Your TV show is too damn long

“Just wait til Season 4, when it starts to get good!”

I don’t need more suggestions on TV shows to watch. I get it. You’ve spent hundreds of hours with the characters of Game of Thrones. You were there with Walter White, right from the beginning, and watched him (slowly) transform into a prick. All those hours of binge-watching. You’ve invested so much into a show, and to justify this massive expenditure of time, you have to insist that what you’re watching is the shit.

Well, it’s not.

TV is, for the record, better than it ever has been. While the series and sitcoms maintain a mediocre standard – seriously, who is still watching Big Bang Theory? – serials post-Sopranos are constantly aiming for more and more ambitious territory. Heck, even the writers on Game of Thrones don’t know what’s going to happen next. We all need long-form stories now. These drawn-out, involved storylines get so twisted and tangled that you have to be there from beginning-to-end. Just try sitting down and watching a random episode of a show like Lost (an outdated example, I’ll admit: but I have tried it…). You aren’t expected to understand ANYTHING that’s going on. It’s a story on a micro-level, like a novel. Few would pick up a novel and start reading at a random spot somewhere halfway through the book. And that’s not the show’s fault. It’s intended to be watched sequentially. But shit, man… who has time for that?

The alternative to TV is, of course, movies. In the time it takes you to watch the entirety of Mad Men – over 70 hours, if I’m not mistaken – you could watch, like, I don’t know, 35 movies? Yes, some of them are going to be bad and a waste of your time, unless you carefully plan your watchlist based on recommendations from film snobs (like me). And even then, you’re bound to dis-enjoy a number of those films. But you would cast your net over a wide variety of stories. You could learn about different cultures, time periods, historical events – you could be transported to a dozen fantastic fictional universes. Or, you could watch guys in suits slap a secretary’s ass for 70 hours. Is the story of Mad Men so good that it’s worth foregoing all the potential that roughly 35 movies have to offer?

I guess if you really don’t have a life, you have time for both. I marvel at my friends, who manage to follow up to 10 (maybe more) complex, long-form serials at once, without skipping a beat. The last time I tried to watch a show was a few years ago, when I gave Breaking Bad a chance. It was great – a mythical hero’s fall, all the symbolism – I don’t criticize the show itself. It’s a fine piece of work. But I had to give up somewhere around Season 4. I could just smell the writers drumming up cliffhangers, stalling, stretching things out, and I didn’t have patience for the finale.
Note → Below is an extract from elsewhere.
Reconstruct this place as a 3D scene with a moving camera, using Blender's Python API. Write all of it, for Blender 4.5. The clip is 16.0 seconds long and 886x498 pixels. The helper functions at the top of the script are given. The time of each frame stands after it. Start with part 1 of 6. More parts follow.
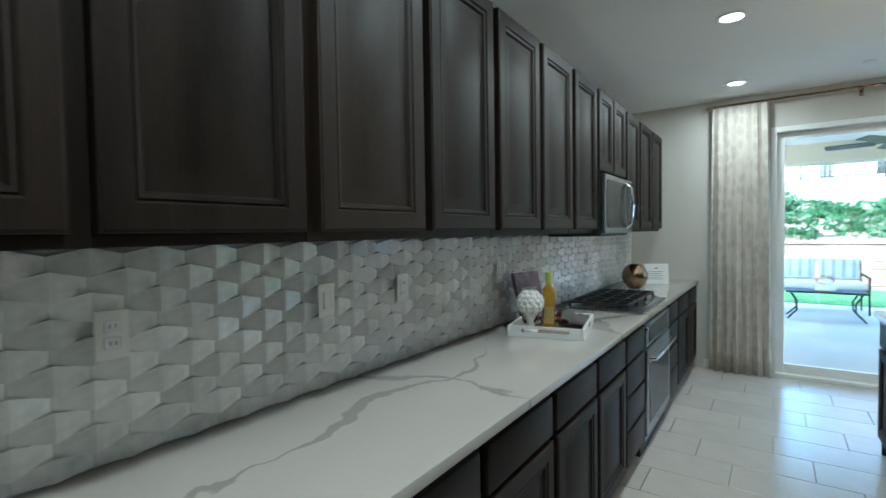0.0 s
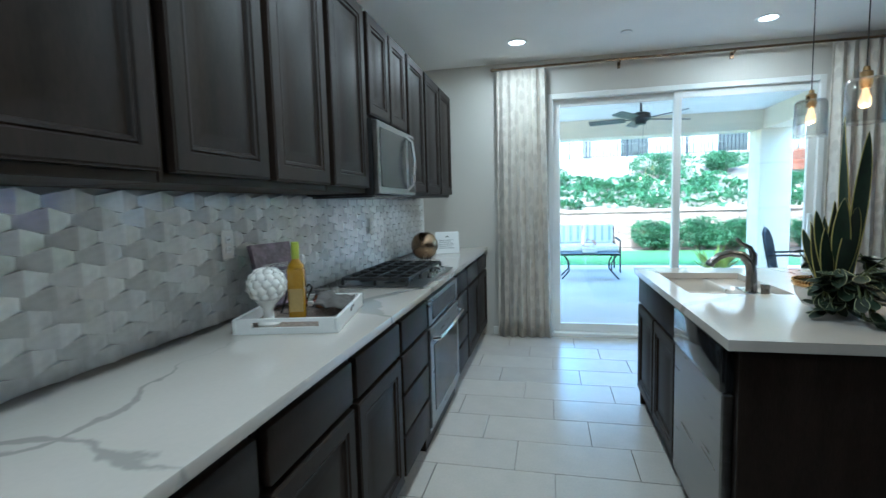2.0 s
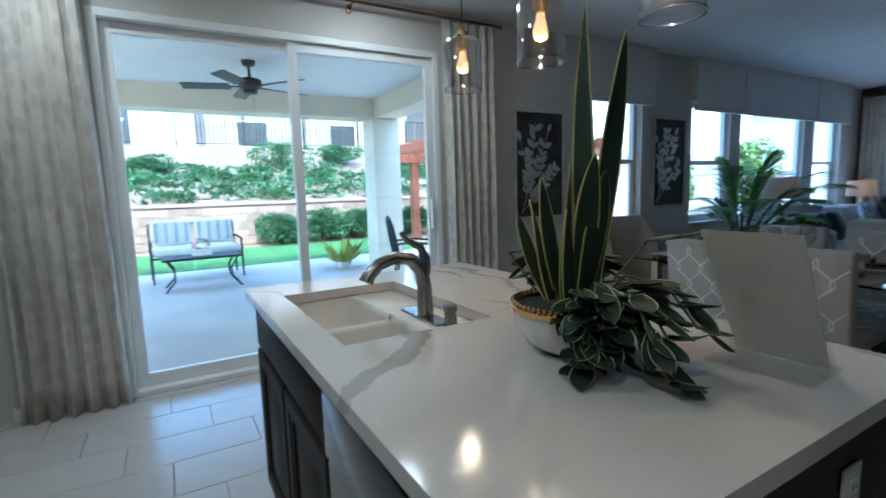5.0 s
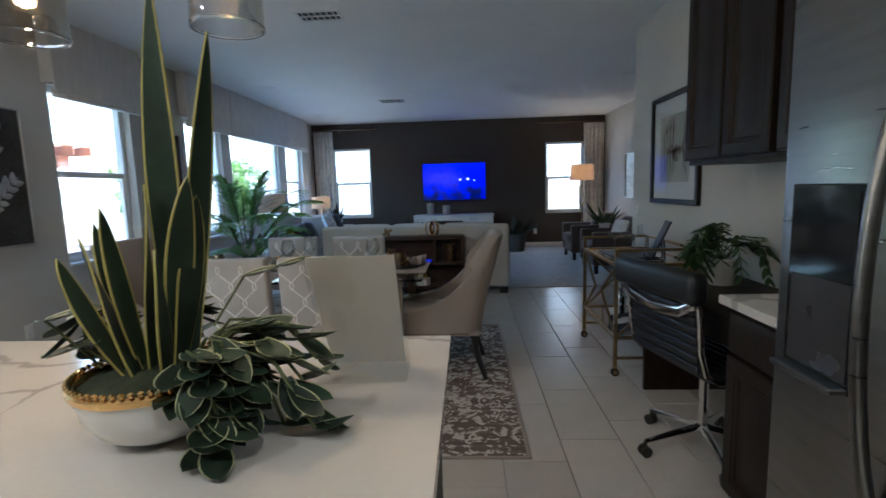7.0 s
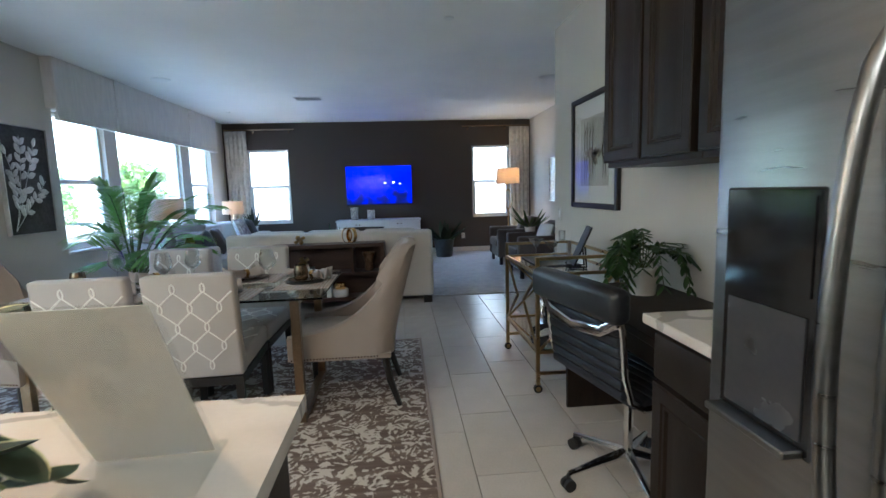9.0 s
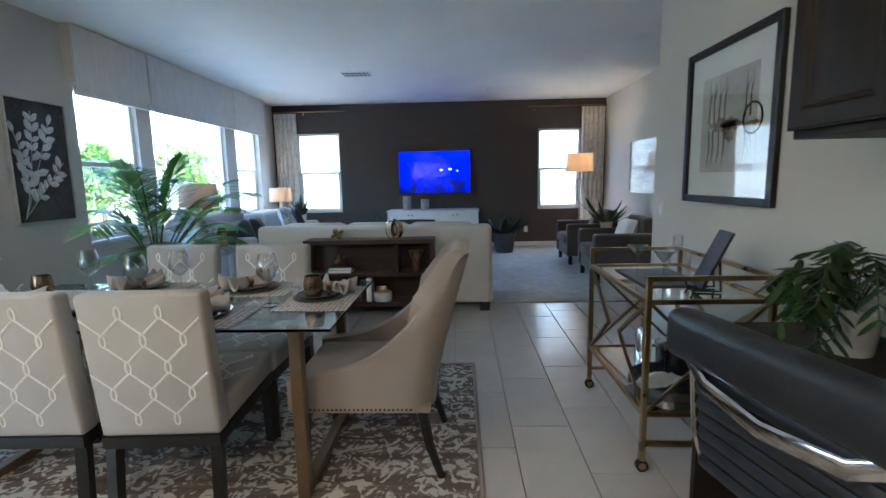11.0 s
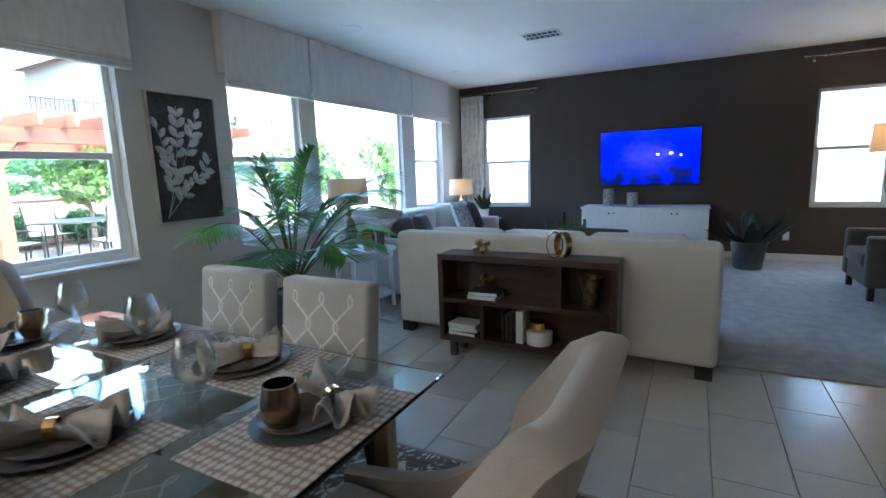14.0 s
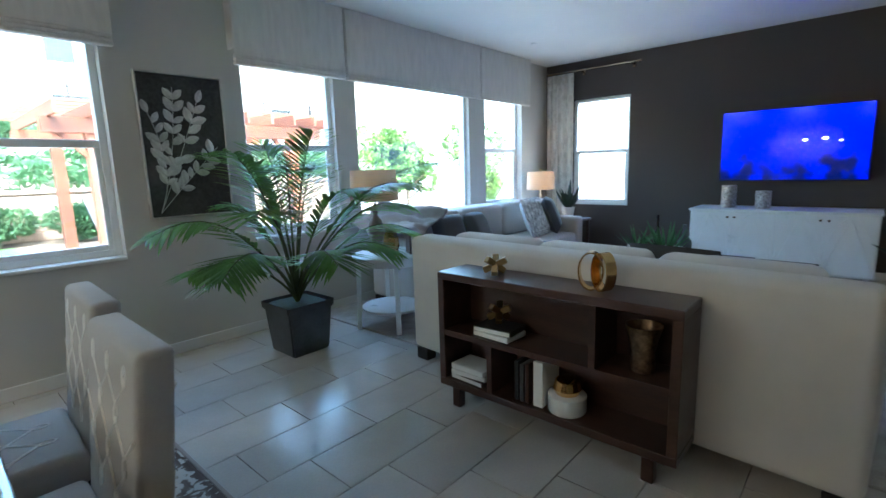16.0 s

And I gave up.

One last note: If you start watching a movie, get into it, and then are let down by the ending – or are disappointed in a single installment of a franchise – then you’ve only really wasted a few hours of your life. Plus, just because The Last Jedi stinks doesn’t mean I can never watch A New Hope and enjoy it on its own. But shows will often start to turn sour late into their runs, which in-turn spoils all preceding episodes. No-one wants to “only” binge watch half a show, without seeing how it ends. A show could turn stinky, get cancelled, or “jump the shark.” And by that point, you’ve already invested dozens of hours into this thing – for what? It’s risky business, taking on a show. You build anticipation, create an ideal ending, something you would have written yourself. You’re setting yourself up for failure. You’re too entangled in the story by then, and it’s hard to casually cut yourself out.

So stop insisting that I “really would enjoy” whatever new Marvel Netflix series came out. The movies of the MCU are the closest thing we have to a TV show in cinema form. But the initial thrust of that franchise, which started (and will end) with Iron Man seems to be drawing to a conclusion. Thank the Lord. I’m ready for the endless, bloated story to be over. It’s the same feeling I get whenever I sit in on a viewing party for the new episode of Game of Thrones: this stinks.